I call my journey “Everest” at least that’s what it’s been nicknamed. New Year’s Eve I thought about how much I needed to lose and it seemed an impossible climb. Impossible. When I started, I wasn’t armed with anything more than hopes, past failures, and the same yoga pants I’d been wearing for years. I didn’t even have a good pair of gym shoes.
Hard to believe the scale gave me my 100 number early this morning. It’s been merciful and I am going to ride the pound dump for as long as it keeps spitting them out. I was so excited that I could hardly contain myself during training. I’m not sure if any photo or video would do justice to how I feel today but this picture comes close.
To the people in the picture and to all my new friends at Mi5 Fitness – thank you for giving me a home away from home. Thank you for providing a supportive, safe environment for me so that I could complete this one thing that has haunted me my whole life. I told myself I would do it and feeling love and support and encouragement is everything. It’s EVERYTHING.
K.M – I needed someone to walk with me and I’m so glad it’s you.

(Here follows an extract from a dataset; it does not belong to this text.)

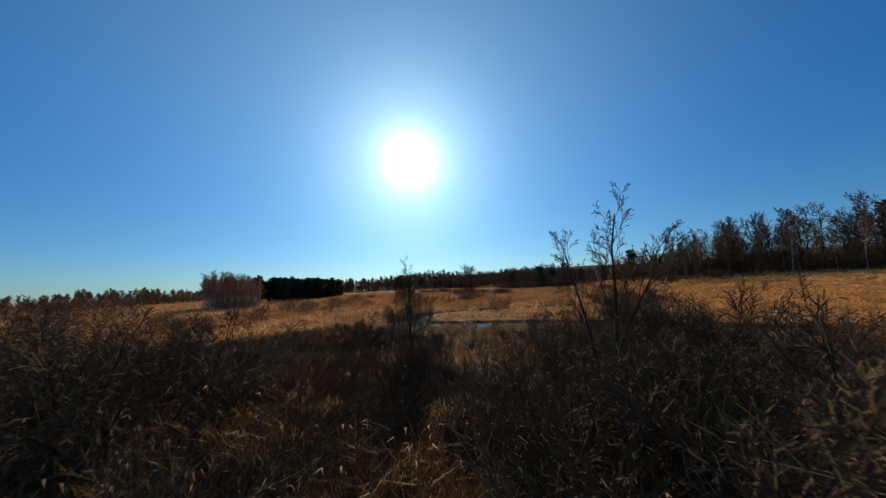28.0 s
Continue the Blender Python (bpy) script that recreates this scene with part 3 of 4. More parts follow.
# x, y, height in metres, reddish or not
PLACES = [(-76.0, -2.0, 2.4, 0), (-65.7, -13, 2.2, 0), (-89.5, -33, 3.0, 0), (-67.5, -14.5, 2.0, 0), (-56.2, 22.7, 3.0, 1), (-56.8, 23.3, 2.7, 1), (-62, 28, 2.5, 1), (-62.3, 28.4, 2.2, 1), (-139.4, 71.6, 3.2, 0), (-138.3, 70.5, 3.4, 0), (-140.4, 70.2, 3.0, 0), (-137.2, 71.2, 2.6, 0), (-139, 69.4, 3.2, 0), (-131.5, 82.3, 4.0, 0), (-133.6, 82.8, 4.2, 0), (-130.2, 83.6, 3.6, 0), (-132.2, 67.6, 2.8, 0), (-130.9, 66.2, 2.2, 0), (-5.4, 12.4, 2.5, 1), (-4.2, 14.0, 2.4, 1), (-7.4, 11.4, 1.8, 1), (-12.5, 14.2, 2.2, 0), (-21.5, 17.5, 1.8, 0), (-9.6, 21.5, 2.2, 0), (-2.3, 32.2, 2.8, 0), (0.8, 35.6, 2.8, 0), (-4.4, 35.8, 2.4, 0), (-58.4, 22.8, 2.6, 1), (-57.0, 25.4, 2.4, 1), (-51.2, 21.9, 2.2, 1), (-41.9, 22.8, 2.0, 1), (-42.2, 28.9, 2.6, 1), (-48.8, 31.6, 2.4, 1), (-47.6, 34.4, 2.2, 1), (-46.2, 36.0, 2.0, 1), (-39.6, 27.2, 2.2, 1), (-39.2, 25.0, 1.8, 1), (-47.8, 25.6, 2.6, 1),
          (-49.4, -23.5, 2.4, 0), (-62.5, -29.7, 4.4, 0), (-88, -32, 4.0, 0), (-69.1, 2.6, 2.0, 0), (-83.4, 48.9, 3.0, 0), (-75.3, 55.3, 2.4, 1), (-3.4, 11.0, 1.7, 0), (-6.2, 14.5, 1.8, 0), (-10.8, 14.9, 1.6, 0), (-8.2, 12.8, 1.3, 0), (-11.6, 12.6, 1.2, 0), (-2.1, 16.3, 2.2, 1),
          (10.9, 20.4, 2.4, 0), (15.9, 38.6, 2.6, 0), (1.3, 24.4, 1.9, 1), (-2.5, 23.3, 2.0, 1), (-16.5, 11.5, 1.5, 0), (-19.5, 14.5, 1.4, 1), (-24.5, 7.5, 1.6, 1), (-44.5, 25.6, 2.2, 1), (-41.6, 23.6, 1.9, 1), (-46.8, 29.6, 2.3, 1), (-40.4, 30.6, 2.2, 1), (-47.5, 24.0, 1.8, 1), (-43.0, 33.6, 2.4, 1), (-37.0, 31.2, 2.2, 1), (-50.4, 32.2, 1.7, 1), (-64.6, 24.4, 1.5, 1), (-67.0, 27.6, 1.6, 1),
          (-7.7, 26.6, 4.6, 0), (-12.9, 18.0, 3.2, 0), (-11, 13.2, 2.6, 0), (9.5, 18.6, 3.3, 0), (1.1, 30.6, 3.4, 0), (-7.4, 27.5, 3.2, 1), (16, 32.8, 3.0, 0), (-9.0, 31.1, 2.8, 1),
          (-2.9, 14.8, 2.8, 1), (-6.0, 10.2, 2.4, 1), (-5.1, 33.5, 2.3, 0), (-9, 29, 2.6, 1), (-35.7, 26.0, 3.6, 1), (-39.4, 33.0, 3.2, 1), (-38.2, 28.0, 3.0, 1), (-41.5, 36.4, 2.8, 1), (-33.4, 23.4, 2.6, 0),
          (-56.4, 57.0, 4.2, 0), (-58.0, 24.2, 2.9, 1), (-61.9, 28.0, 2.6, 0), (-82.9, 49.0, 3.4, 0), (-77, 43, 2.6, 1), (-75.7, -1.5, 2.6, 0), (-83.7, 4.6, 2.0, 0), (-86, 55, 3.0, 0), (-92, 62, 3.0, 0),
          (-117.2, 35.1, 2.4, 1), (-104.6, 53.0, 2.9, 1), (-142.0, 57.5, 4.2, 0), (-146.2, 55.8, 3.2, 0), (-140.2, 50.6, 3.6, 0), (-147.4, 59.8, 3.4, 0), (-143.0, 53.8, 3.4, 0), (-138.3, 67.3, 3.3, 0), (-134.8, 60.4, 3.2, 0),
          (-146.5, 70.4, 2.6, 0), (-139.6, 57.0, 3.0, 0), (-136.6, 58.2, 3.0, 0), (-142.6, 66.4, 3.6, 0), (-137.4, 68.0, 3.0, 0), (-139.6, 68.2, 3.2, 0), (-135.6, 66.6, 2.9, 0), (-132.9, 81.2, 4.3, 0), (-135.2, 83.6, 3.6, 0),
          (-126.6, 87.4, 3.0, 0), (-117.3, 69.4, 3.2, 0), (-118.6, 71.4, 3.0, 0), (-113.5, 70.0, 2.9, 0), (-110.6, 39.4, 2.2, 0), (-129.1, 58.4, 2.8, 0), (-149.4, 106, 4.4, 0), (-138.3, 78.8, 3.0, 0),
          (-140.4, 84.6, 3.2, 0), (-150.5, 96, 3.4, 0), (-128.6, 95, 3.2, 0), (-120, 92, 3.4, 0), (-112, 88, 3.0, 0), (-134, 76.8, 2.0, 0), (-150.3, 64.4, 2.6, 1), (-122.4, 74.6, 2.4, 0),
          (-144.5, 52.0, 2.2, 0), (-141.5, 54.8, 2.6, 0), (-140.4, 62.0, 2.6, 0), (-142.0, 51.6, 2.2, 0), (-141.8, 69.0, 3.4, 0), (-143.0, 71.4, 3.2, 0), (-140.8, 73.2, 3.2, 0),
          (-131.7, 63.4, 3.6, 0), (-130.2, 60.2, 3.8, 0), (-133.6, 62.8, 3.4, 0), (-132.4, 60.6, 3.8, 0), (-129.6, 62.6, 2.6, 0), (-121.0, 74.6, 1.9, 0), (-119.0, 77.2, 2.0, 1), (-124.4, 74.8, 1.7, 0), (-117.0, 75.2, 2.0, 0), (-122.2, 71.8, 1.6, 0),
          (-77.6, -31.4, 3.2, 0), (-80.6, -33.4, 3.0, 0), (-84.0, -35.2, 3.2, 0), (-74.6, -29.6, 2.6, 0), (-72.0, -31.4, 3.0, 0), (-92.0, -38.6, 3.0, 0), (-79.2, -28.4, 1.8, 0), (-75.0, -3.4, 1.8, 0),
          (-150.2, 101, 4.0, 0), (-153.2, 99, 3.4, 0), (-147.0, 101.6, 3.6, 0), (-155.4, 96, 2.8, 0),
          (-144, 61.5, 3.0, 0), (-149.5, 52.8, 2.6, 1), (30, 44, 3.0, 0), (36, 38, 3.0, 0), (-4, 70, 2.8, 1), (22, 52, 3.0, 0), (-20, 64, 2.6, 1), (-170, 96, 3.4, 0), (-176, 118, 3.6, 0), (-160, 120, 3.6, 0)]
rng = np.random.RandomState(77)
for x, y, h, red in PLACES:
    shrub(x, y, h, red, rng, "bare bushy willow shrub with reddish twigs" if red else "bare dark willow shrub with many fine stems")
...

Think better. Sleep better. Drink better. Move better. Eat Better. Perform better. Thank you for helping me understand health is so much more than weight. Thanks for being my coach and believing in me. <3
R.D – honestly, without you or your Facebook feed I would not have been part of this picture. Thankyou.
C.H. & D.N. – you are my rocks and always have been. I’m blessed and honored to have you in my life. Thank you for listening to all my whining and crying and babbling. ugg. Im sure it gets exhausting.
Thank you, everybody, for being part of the first 50%. May the last half be better than the first. By the way, I wore those 6-year-old jeans this morning and I smiled the whole time.
Lovingly,
Bean.
I stumbled across your blog and I am amazed at your progress. Awesome! I’m so happy for you! I love it when you have your mojo going full steam!
That’s really sweet. The mojo depends on the day actually. LOL…. Sometimes my steamer train runs into the wall and doesn’t want to give me anything – but here I am….. keepin on keepin on. 🙂 Glad you’re along for the ride. Cheers.
You are such an inspiration! After my strokes I never thought I would gain an additional 100 lbs on top of the 50 I already needed to lose… you keep me motivated and moving forward! Thank you for being willing to put yourself out there. Hugs!!
Oh my goodness, Kim thank you so much!! Gosh, I totally know the feeling. I was in a boat I never thought I would be in after I worked so hard the first time to at least get down to where I was feeling good. Life happens and there’s nothing wrong with starting over. Think of it this way. Sometimes we get the opportunity to start over (not always under the best circumstances) but we have a chance to get it right. <3 Thanks for being such a cheerleader and support for me.